Coherently Tunable Mid-Infrared Distributed Feedback Lasers

We propose utilization of quantum interference effects in quantum well structures to tune lasing wavelengths of mid-infrared distributed feedback lasers. The interference effects are generated via interaction of an intense laser field with an n-doped quantum well, causing coherent suppression or enhancement of refractive indexes of the conduction intersubband transitions. We show that these processes allow us to shift lasing wavelength to shorter or longer wavelengths by adjusting the intensity and frequency of the intense laser.
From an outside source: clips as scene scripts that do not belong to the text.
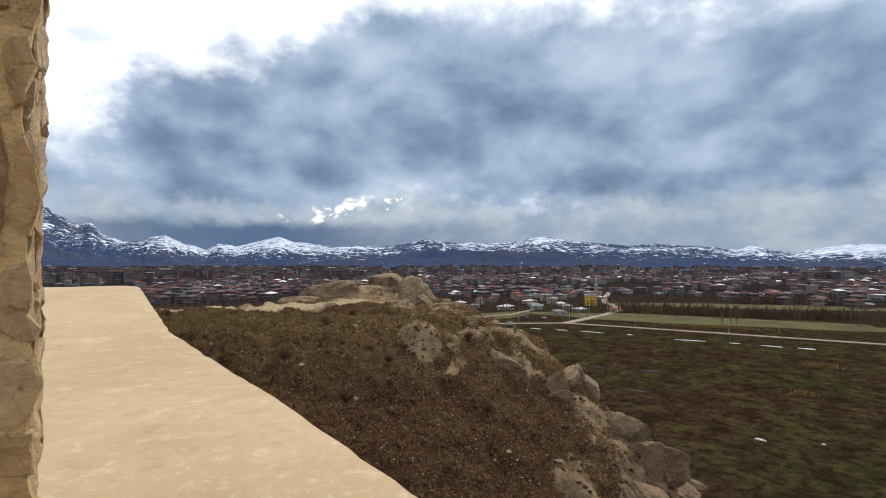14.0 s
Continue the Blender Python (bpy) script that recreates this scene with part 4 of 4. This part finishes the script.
def patch(name, x, y, sx, sy, z, mat, label, category, seed, turn=0.0, kind="structure", lobes=0.35):
    r = random.Random(seed)
    ph = [r.uniform(0, 6.28) for _ in range(4)]
    m = 36
    c, s = math.cos(turn), math.sin(turn)
    ring = []
    for i in range(m):
        a = 2 * math.pi * i / m
        k = 1 + lobes * (0.5 * math.sin(2 * a + ph[0]) + 0.35 * math.sin(5 * a + ph[1]) + 0.25 * math.sin(9 * a + ph[2]))
        u, v = sx * k * math.cos(a), sy * k * math.sin(a)
        ring.append((x + u * c - v * s, y + u * s + v * c))
    verts = [(px, py, z) for px, py in ring] + [(px + (px - x) * 0.06, py + (py - y) * 0.06, z - 0.3) for px, py in ring]
    faces = [tuple(range(m))] + [(i, m + i, m + (i + 1) % m, (i + 1) % m) for i in range(m)]
    tagged(part(name, mesh_of(name, verts, faces), mat), label, category, kind=kind)


Z1 = PLAIN + 0.26
ribbon("road", [(120, 305), (175, 275), (238, 242), (275, 172), (312, 99), (345, 40), (400, -60), (500, -220)], 3.4, Z1, mat_road, "pale gravel road across the plain", "road")
ribbon("road", [(238, 242), (300, 262), (339, 279), (362, 300), (392, 339), (430, 372), (520, 440)], 5.0, Z1 + 0.03, mat_road, "pale side street into the village", "road")
ribbon("road", [(135, 262), (165, 252), (184, 240), (186, 230), (172, 216), (140, 206), (110, 208), (80, 215)], 2.0, Z1 + 0.02, mat_asphalt, "grey path bending round the marsh", "road")
ribbon("road", [(60, 300), (120, 305), (238, 300), (300, 330)], 3.0, Z1 + 0.015, mat_road, "pale village lane", "road")
for k, (x, y, sx, sy) in enumerate(((161, 123, 3.0, 1.5), (133, 108, 3.2, 1.0), (150, 138, 2.2, 1.0), (118, 112, 2.5, 1.0), (137, 162, 7, 0.9))):
    patch("water", x, y, sx, sy, PLAIN + 0.19, mat_water, "shallow grey pool in the marsh", "water", 100 + k, -0.9)
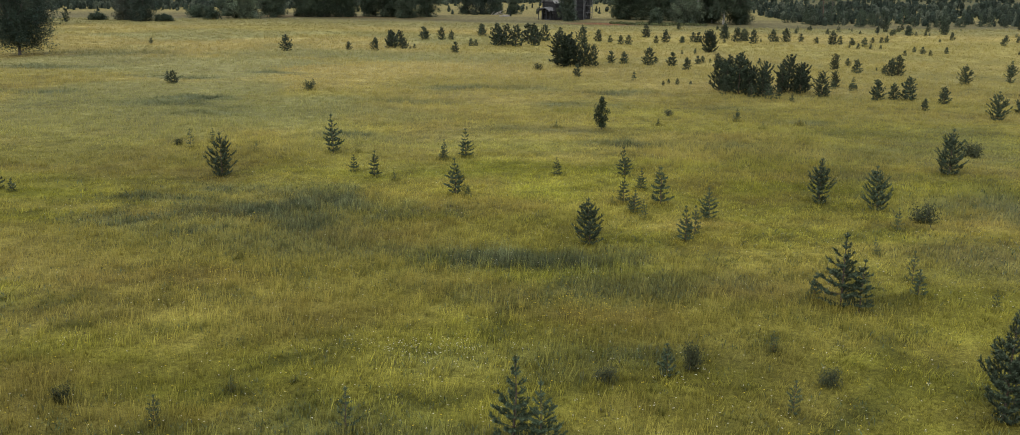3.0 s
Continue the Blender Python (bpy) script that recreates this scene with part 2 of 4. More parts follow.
def wet(x, y):
    """How much of the sedge bed grows at a place, 0 to 1."""
    x, y = np.asarray(x, dtype=float), np.asarray(y, dtype=float)
    out = np.zeros(np.broadcast(x, y).shape)
    ragged = (F_EDGE(x * 0.7, y) - 0.5) * 1.7 + (F_FINE(x, y) - 0.5) * 0.9
    ragged = ragged * np.where(y < 34, 1.35, 1.0)
    for cx, cy, rx, ry, k in HOLLOWS:
        r = np.sqrt(((x - cx) / rx) ** 2 + ((y - cy) / ry) ** 2)
        out = np.maximum(out, k * np.clip((1.1 - r + ragged) / 1.0, 0, 1))
    # the damp ground under the start of the flight
    out = np.maximum(out, np.clip((32.5 - y) / 8, 0, 1) * np.clip(0.05 + 0.85 * F_EDGE(x + 9, y * 1.3), 0, 0.65))
    return out


def herbs(x, y):
    """Single small clumps of broad-leaved herbs in the grass, 0 to 1."""
    return np.clip((F_FINE(np.asarray(x) * 1.5, np.asarray(y) * 1.1 + 40) - 0.55) / 0.14, 0, 1) * np.clip((F_GREEN(x + 70, y) - 0.34) / 0.2, 0.2, 1) * np.clip((120 - np.asarray(y)) / 60, 0.25, 1)


def lerp(a, b, t):
    return np.asarray(a) * (1 - t[:, None]) + np.asarray(b) * t[:, None]


STRAW, LUSH = (0.420, 0.345, 0.102), (0.222, 0.226, 0.028)

# short flowery turf between the stretches of tall hay grass: x, y, half widths, how much
TURFS = ((12.0, 72.0, 24.0, 9.0, 1.0), (-2.0, 41.0, 13.0, 6.0, 0.8), (20.0, 50.0, 7.0, 4.5, 0.7), (-8.0, 77.0, 9.0, 5.0, 0.6), (36.0, 92.0, 14.0, 9.0, 0.7), (-25.0, 66.0, 8.0, 6.0, 0.5),
         (14.0, 104.0, 12.0, 4.0, 0.5), (9.0, 57.0, 9.0, 3.0, 0.35))


def turf(x, y):
    """How much of the ground is short turf rather than tall hay grass, 0 to 1."""
    x, y = np.asarray(x, dtype=float), np.asarray(y, dtype=float)
    out = 0.9 * np.clip((F_GREEN(x * 0.5 + 11, y) - 0.56) / 0.16, 0, 1) * np.clip((130 - y) / 60, 0, 1)
    ragged = (F_EDGE(x * 0.4, y * 0.8) - 0.5) * 1.3 + (F_FINE(x * 0.7, y) - 0.5) * 0.5
    for cx, cy, rx, ry, k in TURFS:
        r = np.sqrt(((x - cx) / rx) ** 2 + ((y - cy) / ry) ** 2)
        out = np.maximum(out, k * np.clip((1.15 - r + ragged) / 0.7, 0, 1))
    return out


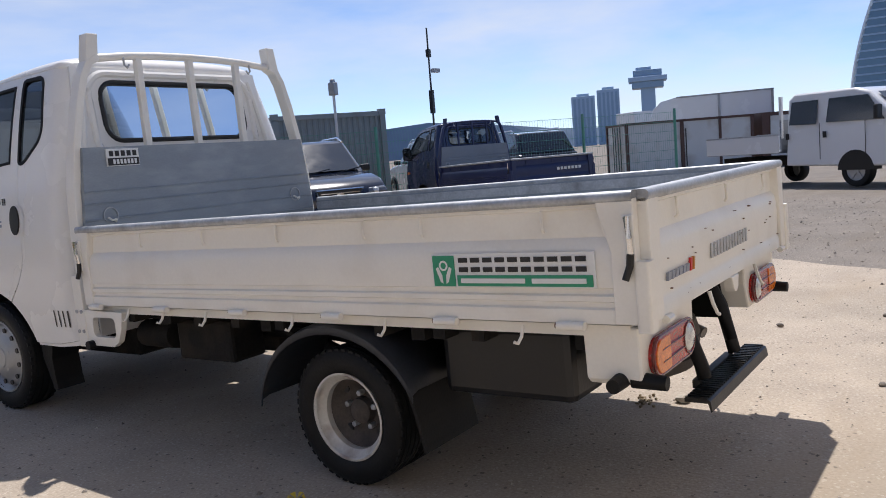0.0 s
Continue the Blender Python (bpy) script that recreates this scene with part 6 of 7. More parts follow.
    gr_ = part("grille", prism(bmesh.new(), [(-0.40, 0.84), (0.40, 0.84), (0.33, 0.62), (-0.33, 0.62)], "y", L / 2 - 0.1, L / 2 + 0.045), M_BLACK, e_, "dark grille with chrome surround", bevel=0.02)
    part("grille_surround", tube(bmesh.new(), [(x_, L / 2 + 0.05, z_) for x_, z_ in ((-0.41, 0.84), (0.41, 0.84), (0.34, 0.61), (-0.34, 0.61))], 0.014, 6, True), M_CHROME, gr_)
    for z_ in (0.68, 0.73, 0.78):
        part("grille_bar", boxm((0, L / 2 + 0.048, z_), (0.68, 0.02, 0.014)), M_CHROME if suv else M_BLACK, gr_)
    part("emblem", lathe(bmesh.new(), [(0, 0.015), (0.07, 0.01), (0.075, -0.01)], 20, Matrix.Translation((0, L / 2 + 0.06, 0.74)) @ Matrix.Rotation(radians(90), 4, "Z") @ Matrix.Scale(0.62, 4, (0, 0, 1))), M_CHROME, gr_, smooth=True)
    part("lower_intake", boxm((0, L / 2 + 0.03, 0.36), (0.9, 0.06, 0.10)), M_BLACK, e_, bevel=0.02)
    part("plate", boxm((0, L / 2 + 0.065, 0.50), (0.34, 0.015, 0.11)), M_BLACK, e_)
    for sd in (1, -1):
        part("wiper", tube(bmesh.new(), [(sd * 0.3, yf0 + 0.05, glass_z + 0.03), (sd * 0.3 - 0.5, yf0 - 0.06, glass_z + 0.11)], 0.01, 5), M_BLACK, e_)
    return e_


SUV_BODY = [(-2.2, 0.35), (2.05, 0.26), (2.22, 0.34), (2.29, 0.50), (2.30, 0.66), (2.26, 0.80), (2.16, 0.90), (1.95, 0.985), (1.6, 1.05), (1.05, 1.10), (-2.15, 1.12), (-2.27, 0.95), (-2.30, 0.55)]
SUV_HOUSE = [(-2.15, 1.08), (-1.75, 1.70), (-1.2, 1.74), (0.0, 1.74), (0.25, 1.68), (1.12, 1.08)]
SED_BODY = [(-2.25, 0.32), (2.2, 0.28), (2.32, 0.42), (2.3, 0.64), (2.1, 0.76), (1.05, 0.92), (-1.5, 0.96), (-2.2, 0.98), (-2.35, 0.85), (-2.35, 0.5)]
SED_HOUSE = [(-1.7, 0.95), (-0.95, 1.40), (-0.5, 1.45), (0.0, 1.45), (0.2, 1.40), (1.1, 0.93)]


def nose_at(x, y, yaw, L, z=0.0):
    """The pose of a car whose nose stands at (x, y)."""
    m = pose(x, y, z, 0, 0, yaw)
    return m @ Matrix.Translation((0, -L / 2, 0))


car("dark_suv", "blue-black family SUV with chrome grille, parked facing the yard", nose_at(7.02, 8.40, 148, 4.66), M_BLUEBLACK, 4.66, 1.89, 1.74, SUV_BODY, SUV_HOUSE, 1.08, suv=True)
car("white_sedan", "white saloon car beyond the fence", pose(-7.9, 25.4, 0, 0, 0, -34), M_CARWHITE, 4.7, 1.8, 1.45, SED_BODY, SED_HOUSE, 0.93)
car("silver_suv", "silver SUV parked behind the fence", pose(15.8, 12.6, 0, 0, 0, -35), M_CARGREY, 4.66, 1.89, 1.74, SUV_BODY, SUV_HOUSE, 1.08, suv=True)
car("dark_suv", "dark SUV parked behind the fence", pose(17.6, 11.0, 0, 0, 0, -35), M_BLUEBLACK, 4.66, 1.89, 1.74, SUV_BODY, SUV_HOUSE, 1.08, suv=True)
car("white_sedan", "white saloon car on the far lot", pose(10.6, 18.6, 0, 0, 0, 120), M_CARWHITE, 4.7, 1.8, 1.45, SED_BODY, SED_HOUSE, 0.93)
car("white_sedan", "white saloon car on the far lot", pose(13.4, 21.5, 0, 0, 0, 125), M_CARWHITE, 4.7, 1.8, 1.45, SED_BODY, SED_HOUSE, 0.93)
car("silver_sedan", "silver saloon car on the far lot", pose(16.5, 24.5, 0, 0, 0, 125), M_CARGREY, 4.7, 1.8, 1.45, SED_BODY, SED_HOUSE, 0.93)
car("dark_suv", "dark SUV standing beyond the weeds", pose(-16.5, 2.9, 0, 0, 0, -65), M_BLUEBLACK, 4.66, 1.89, 1.74, SUV_BODY, SUV_HOUSE, 1.08, suv=True)
for k, (x_, y_) in enumerate(((-41.1, -14.3), (-45.5, -12.0), (-44.0, -8.0))):
    car("white_suv", "pale SUV on the lot beyond the weeds", pose(x_, y_, 0, 0, 0, -70), M_CARWHITE if k % 2 else M_CARGREY, 4.66, 1.89, 1.74, SUV_BODY, SUV_HOUSE, 1.08, suv=True)


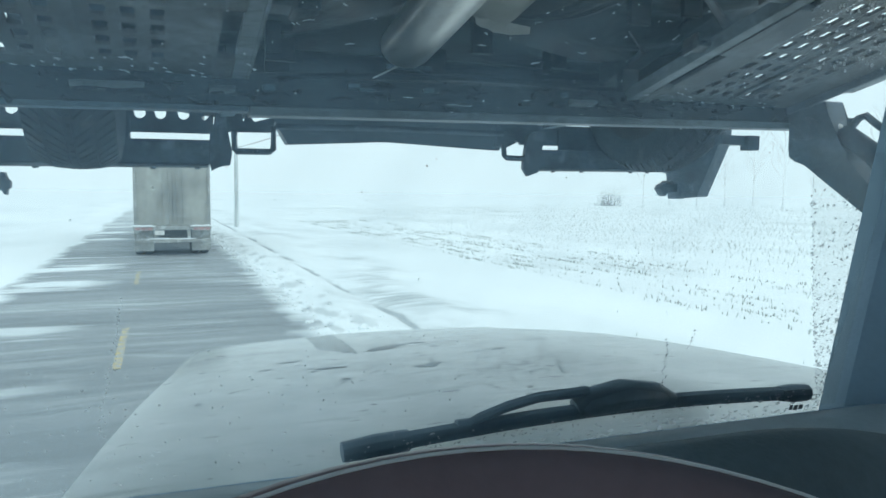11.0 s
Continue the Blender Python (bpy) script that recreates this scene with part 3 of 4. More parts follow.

This study is done for two types of lasers: 1) an electromagnetically induced distributed feedback intersubband laser formed by embedding a longitudinal corrugation of several periods of the quantum well structure within a waveguide structure and 2) a phase-shifted distributed feedback laser where the quantum well is inserted in the middle of an index grating, forming an active phase shift region. In the former the intense laser field is responsible for generation of optical feedback while shifting the coherently induced stop-band. In the latter, however, this field changes the optical length of the phase shift region, tuning the lasing mode within the stop-band. We show that the amount of the wavelength shift, which can reach 17 nm, is controlled by the intensity of the intense laser. The sign of the tuning process (red or blue shift), however, is decided by the frequency of this field, after proper choice of the corrugation periods. We investigate the optical feedback mechanisms in such coherently tunable lasers and discuss how they are related to an electromagnetically induced transparency process that happens in the conduction intersubband transitions.